▶ PROBLEM STATEMENT
An exact copy of all the data is required, with pictures left out.

▶ SOURCE EXCERPT
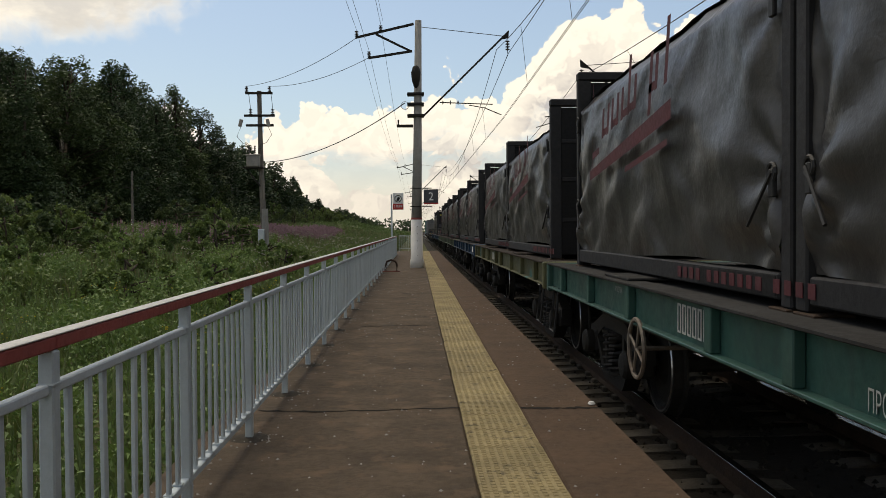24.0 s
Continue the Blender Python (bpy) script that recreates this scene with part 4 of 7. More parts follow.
def build_meadow():
    r = np.random.RandomState(5)

    def blades(name, n, mat, xf, yf, h0, h1, w0, w1, lean, label, top=None):
        x, y = xf(n), yf(n)
        g = np.array([ground_z(a, b) for a, b in zip(x, y)])
        h = r.uniform(h0, h1, n) * (0.75 + 0.5 * r.rand(n) ** 2)
        w = r.uniform(w0, w1, n) * (1 + y / 45.0)
        ang = r.uniform(0, 6.283, n)
        dx, dy = np.cos(ang) * w, np.sin(ang) * w
        la, lb = r.normal(0, lean, n) * h, r.normal(0, lean, n) * h
        base0, base1 = np.stack([x - dx, y - dy, g - 0.05], 1), np.stack([x + dx, y + dy, g - 0.05], 1)
        mid0 = np.stack([x - dx * .7 + la * .35, y - dy * .7 + lb * .35, g + h * .6], 1)
        mid1 = np.stack([x + dx * .7 + la * .35, y + dy * .7 + lb * .35, g + h * .6], 1)
        tip = np.stack([x + la, y + lb, g + h], 1)
        V = np.stack([base0, base1, mid1, mid0, tip], 1).reshape(-1, 3)
        i = np.arange(n)[:, None] * 5
        F = (i + [0, 1, 2, 3]).tolist() + (i + [3, 2, 4]).tolist()
        me = bpy.data.meshes.new(name)
        me.from_pydata(V.tolist(), [], F)
        ob = new(name, me)
        skin(ob, mat)
        tagged(ob, label, "grass", "", "stuff")
        return x, y, g + h

    def near_x(n):
        return -1.75 - 13 * r.rand(n) ** 1.3

    def near_y(n):
        return 1.0 + 36 * r.rand(n) ** 1.2

    def far_x(n):
        return -1.9 - 34 * r.rand(n)

    def far_y(n):
        return 22 + 130 * r.rand(n) ** 1.25

    blades("tall_grass", 14000, GRASS, near_x, near_y, 0.35, 0.85, 0.010, 0.022, 0.25, "tall green meadow grass beside the platform")
    blades("far_grass", 44000, GRASS, far_x, far_y, 0.4, 1.0, 0.02, 0.04, 0.2, "tall meadow grass stretching along the line")
    blades("dry_grass", 26000, DRY_GRASS, far_x, far_y, 0.6, 1.15, 0.012, 0.025, 0.2, "dry yellowish grass stalks in the meadow")

    # leafy weeds between the grass, close to the railing
    cl = []
    for k in range(3600):
        x, y = -1.75 - 13 * r.rand() ** 1.35, 1.0 + 36 * r.rand() ** 1.15
        tall = 0.30 + 0.95 * max(0.0, math.sin(x * 1.3 + 0.6 * y) * math.sin(y * 0.45 - 0.3 * x)) + r.uniform(0, 0.35)
        cl.append((x, y, ground_z(x, y) + tall * 0.55, 0.17, 0.17, max(0.15, tall * 0.5)))
    ob = new("weeds", leaf_mass(55, cl, 170000, 0.056, 0.42))
    skin(ob, WEED)
    tagged(ob, "dense leafy weeds growing along the railing", "weeds", "", "stuff")

    # taller leafy growth further out, in patches up to the forest
    cl = []
    for k in range(5200):
        x, y = -2.5 - 30 * r.rand(), 22 + 105 * r.rand() ** 1.3
        if math.sin(x * 0.35 + 1.1) + math.sin(y * 0.16 + x * 0.1) < r.uniform(-1.1, 0.9):
            continue
        cl.append((x, y, ground_z(x, y) + r.uniform(0.3, 0.7), 0.5, 0.5, r.uniform(0.3, 0.75)))
    ob = new("weeds", leaf_mass(56, cl, 140000, 0.095, 0.45))
    skin(ob, LEAF_LIGHT)
    tagged(ob, "patches of tall leafy weeds in the rough meadow", "weeds", "", "stuff")

    # rough growth on the bank along the line
    cl = []
    for k in range(1500):
        x, y = -3.5 - 22 * r.rand() ** 1.2, 75 + 300 * r.rand() ** 1.5
        q = 0.5 + y * 0.004
        cl.append((x, y, ground_z(x, y) + r.uniform(0.1, 0.5), q, q * 1.5, r.uniform(0.3, 0.8) * (1.6 if r.rand() < 0.12 else 1.0)))
    ob = new("weeds", leaf_mass(57, cl, 60000, 0.17, 0.45))
    skin(ob, LEAF_LIGHT)
    tagged(ob, "rough weeds and low scrub on the bank", "weeds", "", "stuff")

    def flowers(name, n, mat, xf, yf, h0, h1, size, label, spike):
        x, y = xf(n), yf(n)
        V, F = [], []
        for a, b in zip(x, y):
            g = ground_z(a, b)
            h = r.uniform(h0, h1)
            for j in range(5):
                z = g + h + (j * 0.10 if spike else r.uniform(-.05, .05))
                q = size * (1 + b / 60) * (1 - j * 0.12 if spike else r.uniform(.5, 1))
                ox, oy = (0, 0) if spike else (r.uniform(-.12, .12), r.uniform(-.12, .12))
                k = len(V)
                t = r.uniform(0, 3.14)
                c, s_ = math.cos(t) * q, math.sin(t) * q
                V += [(a + ox - c, b + oy - s_, z - q * .4), (a + ox + c, b + oy + s_, z - q * .4), (a + ox + c * .7, b + oy + s_ * .7, z + q * .6), (a + ox - c * .7, b + oy - s_ * .7, z + q * .6)]
                F.append((k, k + 1, k + 2, k + 3))
        me = bpy.data.meshes.new(name)
        me.from_pydata(V, [], F)
        ob = new(name, me)
        skin(ob, mat)
        tagged(ob, label, "flowers", "", "stuff")

    flowers("fireweed", 1200, PINK, lambda n: -8.5 - 8.5 * r.rand(n), lambda n: 80 + 22 * r.rand(n), 0.6, 1.15, 0.055, "drift of pink fireweed in bloom", True)
    flowers("fireweed", 220, PINK, lambda n: -9 - 16 * r.rand(n), lambda n: 44 + 40 * r.rand(n), 0.8, 1.25, 0.05, "scattered pink fireweed in the grass", True)
    flowers("white_umbels", 520, CREAM, lambda n: -4 - 17 * r.rand(n), lambda n: 26 + 60 * r.rand(n), 0.8, 1.3, 0.028, "white flowering umbels in the grass", False)
    flowers("yellow_flowers", 60, GOLD, lambda n: -2.2 - 6 * r.rand(n), lambda n: 3 + 25 * r.rand(n), 0.6, 0.95, 0.018, "small yellow flowers among the grass", False)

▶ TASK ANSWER
24.0 s
Continue the Blender Python (bpy) script that recreates this scene with part 4 of 7. More parts follow.
def build_meadow():
    r = np.random.RandomState(5)

    def blades(name, n, mat, xf, yf, h0, h1, w0, w1, lean, label, top=None):
        x, y = xf(n), yf(n)
        g = np.array([ground_z(a, b) for a, b in zip(x, y)])
        h = r.uniform(h0, h1, n) * (0.75 + 0.5 * r.rand(n) ** 2)
        w = r.uniform(w0, w1, n) * (1 + y / 45.0)
        ang = r.uniform(0, 6.283, n)
        dx, dy = np.cos(ang) * w, np.sin(ang) * w
        la, lb = r.normal(0, lean, n) * h, r.normal(0, lean, n) * h
        base0, base1 = np.stack([x - dx, y - dy, g - 0.05], 1), np.stack([x + dx, y + dy, g - 0.05], 1)
        mid0 = np.stack([x - dx * .7 + la * .35, y - dy * .7 + lb * .35, g + h * .6], 1)
        mid1 = np.stack([x + dx * .7 + la * .35, y + dy * .7 + lb * .35, g + h * .6], 1)
        tip = np.stack([x + la, y + lb, g + h], 1)
        V = np.stack([base0, base1, mid1, mid0, tip], 1).reshape(-1, 3)
        i = np.arange(n)[:, None] * 5
        F = (i + [0, 1, 2, 3]).tolist() + (i + [3, 2, 4]).tolist()
        me = bpy.data.meshes.new(name)
        me.from_pydata(V.tolist(), [], F)
        ob = new(name, me)
        skin(ob, mat)
        tagged(ob, label, "grass", "", "stuff")
        return x, y, g + h

    def near_x(n):
        return -1.75 - 13 * r.rand(n) ** 1.3

    def near_y(n):
        return 1.0 + 36 * r.rand(n) ** 1.2

    def far_x(n):
        return -1.9 - 34 * r.rand(n)

    def far_y(n):
        return 22 + 130 * r.rand(n) ** 1.25

    blades("tall_grass", 14000, GRASS, near_x, near_y, 0.35, 0.85, 0.010, 0.022, 0.25, "tall green meadow grass beside the platform")
    blades("far_grass", 44000, GRASS, far_x, far_y, 0.4, 1.0, 0.02, 0.04, 0.2, "tall meadow grass stretching along the line")
    blades("dry_grass", 26000, DRY_GRASS, far_x, far_y, 0.6, 1.15, 0.012, 0.025, 0.2, "dry yellowish grass stalks in the meadow")

    # leafy weeds between the grass, close to the railing
    cl = []
    for k in range(3600):
        x, y = -1.75 - 13 * r.rand() ** 1.35, 1.0 + 36 * r.rand() ** 1.15
        tall = 0.30 + 0.95 * max(0.0, math.sin(x * 1.3 + 0.6 * y) * math.sin(y * 0.45 - 0.3 * x)) + r.uniform(0, 0.35)
        cl.append((x, y, ground_z(x, y) + tall * 0.55, 0.17, 0.17, max(0.15, tall * 0.5)))
    ob = new("weeds", leaf_mass(55, cl, 170000, 0.056, 0.42))
    skin(ob, WEED)
    tagged(ob, "dense leafy weeds growing along the railing", "weeds", "", "stuff")

    # taller leafy growth further out, in patches up to the forest
    cl = []
    for k in range(5200):
        x, y = -2.5 - 30 * r.rand(), 22 + 105 * r.rand() ** 1.3
        if math.sin(x * 0.35 + 1.1) + math.sin(y * 0.16 + x * 0.1) < r.uniform(-1.1, 0.9):
            continue
        cl.append((x, y, ground_z(x, y) + r.uniform(0.3, 0.7), 0.5, 0.5, r.uniform(0.3, 0.75)))
    ob = new("weeds", leaf_mass(56, cl, 140000, 0.095, 0.45))
    skin(ob, LEAF_LIGHT)
    tagged(ob, "patches of tall leafy weeds in the rough meadow", "weeds", "", "stuff")

    # rough growth on the bank along the line
    cl = []
    for k in range(1500):
        x, y = -3.5 - 22 * r.rand() ** 1.2, 75 + 300 * r.rand() ** 1.5
        q = 0.5 + y * 0.004
        cl.append((x, y, ground_z(x, y) + r.uniform(0.1, 0.5), q, q * 1.5, r.uniform(0.3, 0.8) * (1.6 if r.rand() < 0.12 else 1.0)))
    ob = new("weeds", leaf_mass(57, cl, 60000, 0.17, 0.45))
    skin(ob, LEAF_LIGHT)
    tagged(ob, "rough weeds and low scrub on the bank", "weeds", "", "stuff")

    def flowers(name, n, mat, xf, yf, h0, h1, size, label, spike):
        x, y = xf(n), yf(n)
        V, F = [], []
        for a, b in zip(x, y):
            g = ground_z(a, b)
            h = r.uniform(h0, h1)
            for j in range(5):
                z = g + h + (j * 0.10 if spike else r.uniform(-.05, .05))
                q = size * (1 + b / 60) * (1 - j * 0.12 if spike else r.uniform(.5, 1))
                ox, oy = (0, 0) if spike else (r.uniform(-.12, .12), r.uniform(-.12, .12))
                k = len(V)
                t = r.uniform(0, 3.14)
                c, s_ = math.cos(t) * q, math.sin(t) * q
                V += [(a + ox - c, b + oy - s_, z - q * .4), (a + ox + c, b + oy + s_, z - q * .4), (a + ox + c * .7, b + oy + s_ * .7, z + q * .6), (a + ox - c * .7, b + oy - s_ * .7, z + q * .6)]
                F.append((k, k + 1, k + 2, k + 3))
        me = bpy.data.meshes.new(name)
        me.from_pydata(V, [], F)
        ob = new(name, me)
        skin(ob, mat)
        tagged(ob, label, "flowers", "", "stuff")

    flowers("fireweed", 1200, PINK, lambda n: -8.5 - 8.5 * r.rand(n), lambda n: 80 + 22 * r.rand(n), 0.6, 1.15, 0.055, "drift of pink fireweed in bloom", True)
    flowers("fireweed", 220, PINK, lambda n: -9 - 16 * r.rand(n), lambda n: 44 + 40 * r.rand(n), 0.8, 1.25, 0.05, "scattered pink fireweed in the grass", True)
    flowers("white_umbels", 520, CREAM, lambda n: -4 - 17 * r.rand(n), lambda n: 26 + 60 * r.rand(n), 0.8, 1.3, 0.028, "white flowering umbels in the grass", False)
    flowers("yellow_flowers", 60, GOLD, lambda n: -2.2 - 6 * r.rand(n), lambda n: 3 + 25 * r.rand(n), 0.6, 0.95, 0.018, "small yellow flowers among the grass", False)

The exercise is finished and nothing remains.